> [Data shown]

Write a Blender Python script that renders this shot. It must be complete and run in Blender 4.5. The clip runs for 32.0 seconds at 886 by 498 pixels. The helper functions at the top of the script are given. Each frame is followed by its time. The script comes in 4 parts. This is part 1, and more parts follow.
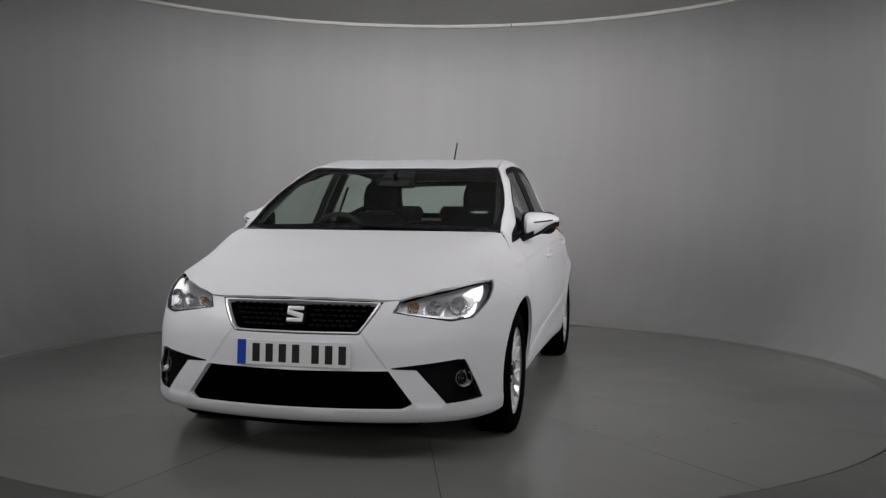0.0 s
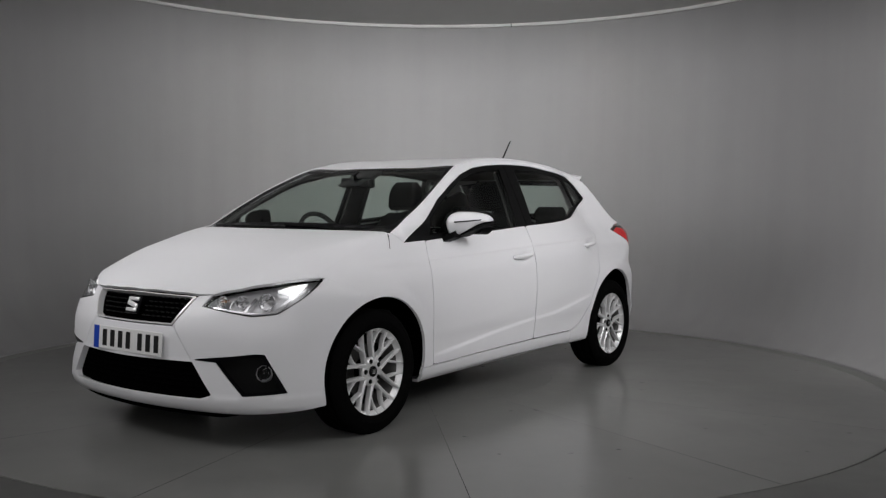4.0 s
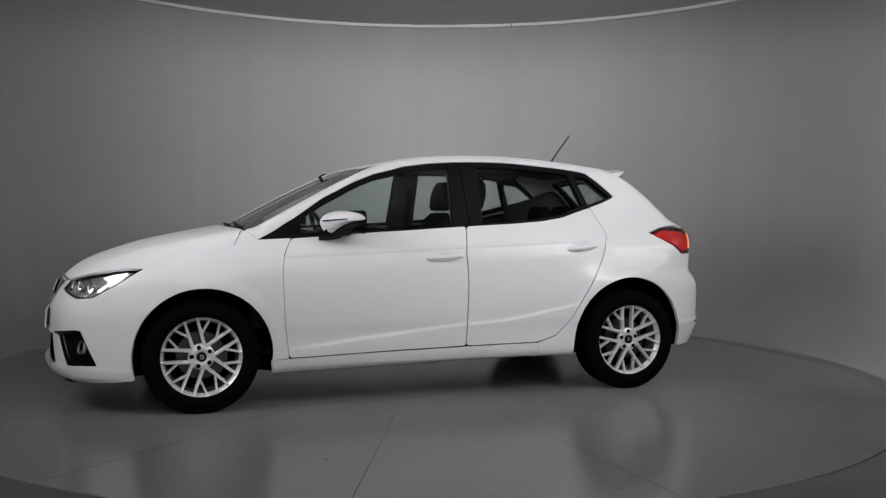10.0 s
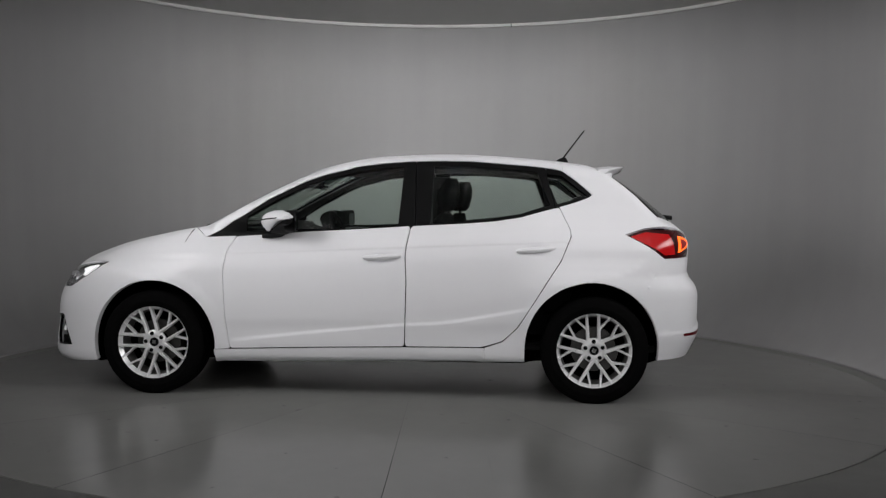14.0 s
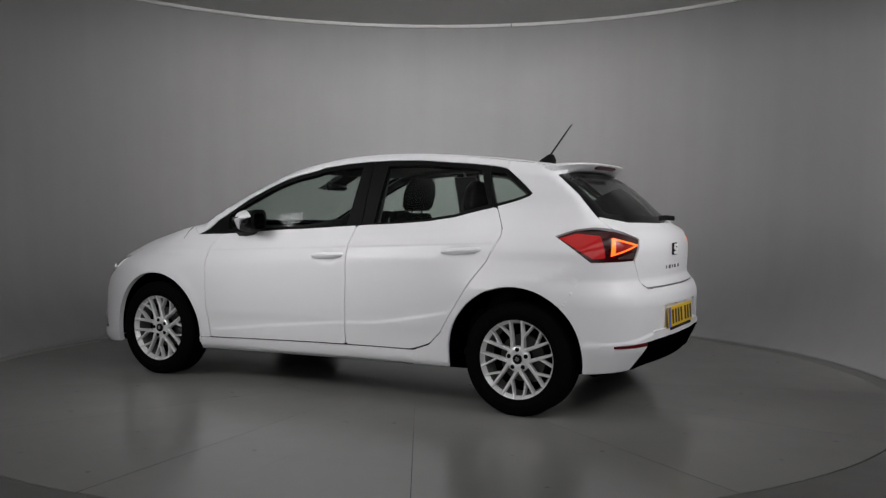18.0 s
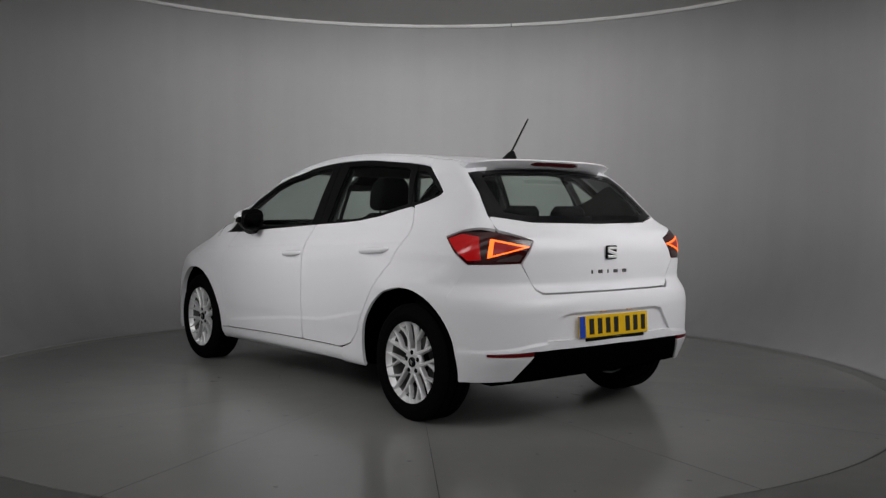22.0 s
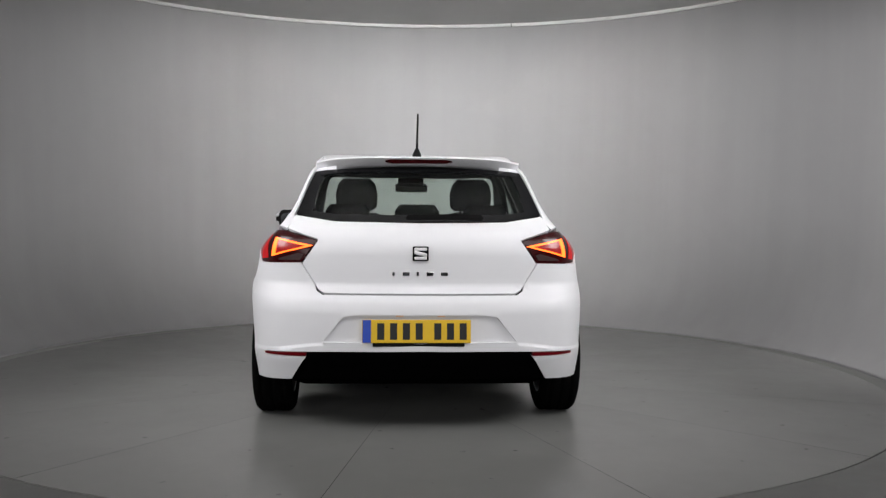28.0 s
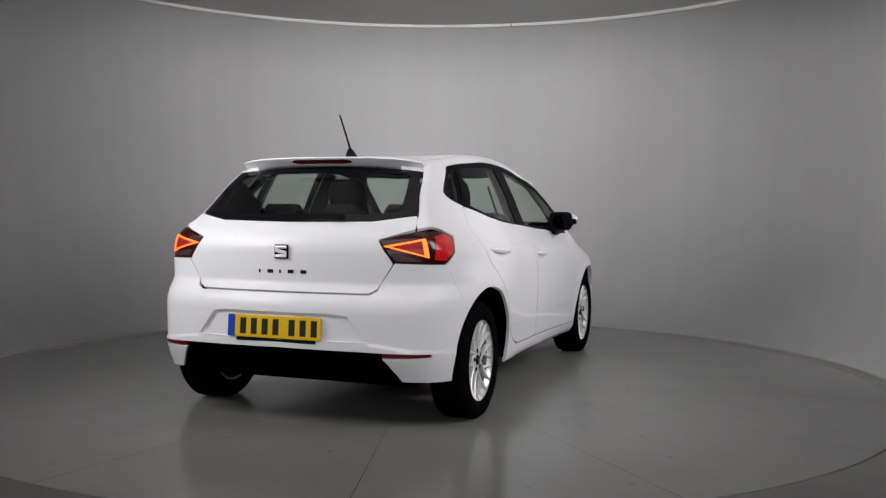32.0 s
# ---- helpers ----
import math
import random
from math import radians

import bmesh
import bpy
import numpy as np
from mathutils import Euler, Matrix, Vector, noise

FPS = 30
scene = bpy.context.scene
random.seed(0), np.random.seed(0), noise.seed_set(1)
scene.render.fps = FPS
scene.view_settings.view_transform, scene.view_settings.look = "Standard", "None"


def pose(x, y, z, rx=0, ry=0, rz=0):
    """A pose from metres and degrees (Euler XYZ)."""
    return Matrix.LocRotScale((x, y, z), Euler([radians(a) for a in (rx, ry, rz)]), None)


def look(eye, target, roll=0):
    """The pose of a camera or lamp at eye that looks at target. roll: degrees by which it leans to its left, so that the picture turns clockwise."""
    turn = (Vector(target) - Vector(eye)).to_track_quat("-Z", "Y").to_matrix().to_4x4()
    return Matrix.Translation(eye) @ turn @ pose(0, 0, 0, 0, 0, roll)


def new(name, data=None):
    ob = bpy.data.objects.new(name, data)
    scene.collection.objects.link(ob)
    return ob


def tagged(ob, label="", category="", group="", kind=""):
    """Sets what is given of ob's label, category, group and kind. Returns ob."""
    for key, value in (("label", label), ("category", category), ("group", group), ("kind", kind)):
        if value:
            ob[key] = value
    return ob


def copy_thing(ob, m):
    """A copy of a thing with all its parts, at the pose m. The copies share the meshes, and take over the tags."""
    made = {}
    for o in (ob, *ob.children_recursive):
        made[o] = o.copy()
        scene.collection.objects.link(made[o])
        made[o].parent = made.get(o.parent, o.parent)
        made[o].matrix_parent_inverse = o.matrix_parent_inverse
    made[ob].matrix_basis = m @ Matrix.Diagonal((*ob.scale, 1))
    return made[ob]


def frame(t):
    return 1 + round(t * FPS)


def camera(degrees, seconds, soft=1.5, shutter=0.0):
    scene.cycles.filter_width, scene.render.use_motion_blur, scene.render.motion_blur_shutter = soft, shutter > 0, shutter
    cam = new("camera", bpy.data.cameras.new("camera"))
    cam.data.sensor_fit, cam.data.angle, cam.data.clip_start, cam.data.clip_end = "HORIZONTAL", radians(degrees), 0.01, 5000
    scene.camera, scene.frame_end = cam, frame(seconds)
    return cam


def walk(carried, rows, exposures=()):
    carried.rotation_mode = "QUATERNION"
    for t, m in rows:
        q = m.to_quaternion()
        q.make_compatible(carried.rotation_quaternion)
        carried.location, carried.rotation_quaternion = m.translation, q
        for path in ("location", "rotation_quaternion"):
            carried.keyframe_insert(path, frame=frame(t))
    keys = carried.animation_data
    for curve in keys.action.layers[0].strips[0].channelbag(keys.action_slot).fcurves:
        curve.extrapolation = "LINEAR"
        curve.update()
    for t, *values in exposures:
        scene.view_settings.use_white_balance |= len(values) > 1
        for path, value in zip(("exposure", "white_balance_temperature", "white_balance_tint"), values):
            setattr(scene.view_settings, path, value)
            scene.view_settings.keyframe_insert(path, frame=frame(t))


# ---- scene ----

> [Your instructions]
Within the material above, transcribe exactly the lines that run from the line holding "turn = (Vector(target)" through the line holding "for curve in".

> [Expected output]
    turn = (Vector(target) - Vector(eye)).to_track_quat("-Z", "Y").to_matrix().to_4x4()
    return Matrix.Translation(eye) @ turn @ pose(0, 0, 0, 0, 0, roll)


def new(name, data=None):
    ob = bpy.data.objects.new(name, data)
    scene.collection.objects.link(ob)
    return ob


def tagged(ob, label="", category="", group="", kind=""):
    """Sets what is given of ob's label, category, group and kind. Returns ob."""
    for key, value in (("label", label), ("category", category), ("group", group), ("kind", kind)):
        if value:
            ob[key] = value
    return ob


def copy_thing(ob, m):
    """A copy of a thing with all its parts, at the pose m. The copies share the meshes, and take over the tags."""
    made = {}
    for o in (ob, *ob.children_recursive):
        made[o] = o.copy()
        scene.collection.objects.link(made[o])
        made[o].parent = made.get(o.parent, o.parent)
        made[o].matrix_parent_inverse = o.matrix_parent_inverse
    made[ob].matrix_basis = m @ Matrix.Diagonal((*ob.scale, 1))
    return made[ob]


def frame(t):
    return 1 + round(t * FPS)


def camera(degrees, seconds, soft=1.5, shutter=0.0):
    scene.cycles.filter_width, scene.render.use_motion_blur, scene.render.motion_blur_shutter = soft, shutter > 0, shutter
    cam = new("camera", bpy.data.cameras.new("camera"))
    cam.data.sensor_fit, cam.data.angle, cam.data.clip_start, cam.data.clip_end = "HORIZONTAL", radians(degrees), 0.01, 5000
    scene.camera, scene.frame_end = cam, frame(seconds)
    return cam


def walk(carried, rows, exposures=()):
    carried.rotation_mode = "QUATERNION"
    for t, m in rows:
        q = m.to_quaternion()
        q.make_compatible(carried.rotation_quaternion)
        carried.location, carried.rotation_quaternion = m.translation, q
        for path in ("location", "rotation_quaternion"):
            carried.keyframe_insert(path, frame=frame(t))
    keys = carried.animation_data
    for curve in keys.action.layers[0].strips[0].channelbag(keys.action_slot).fcurves:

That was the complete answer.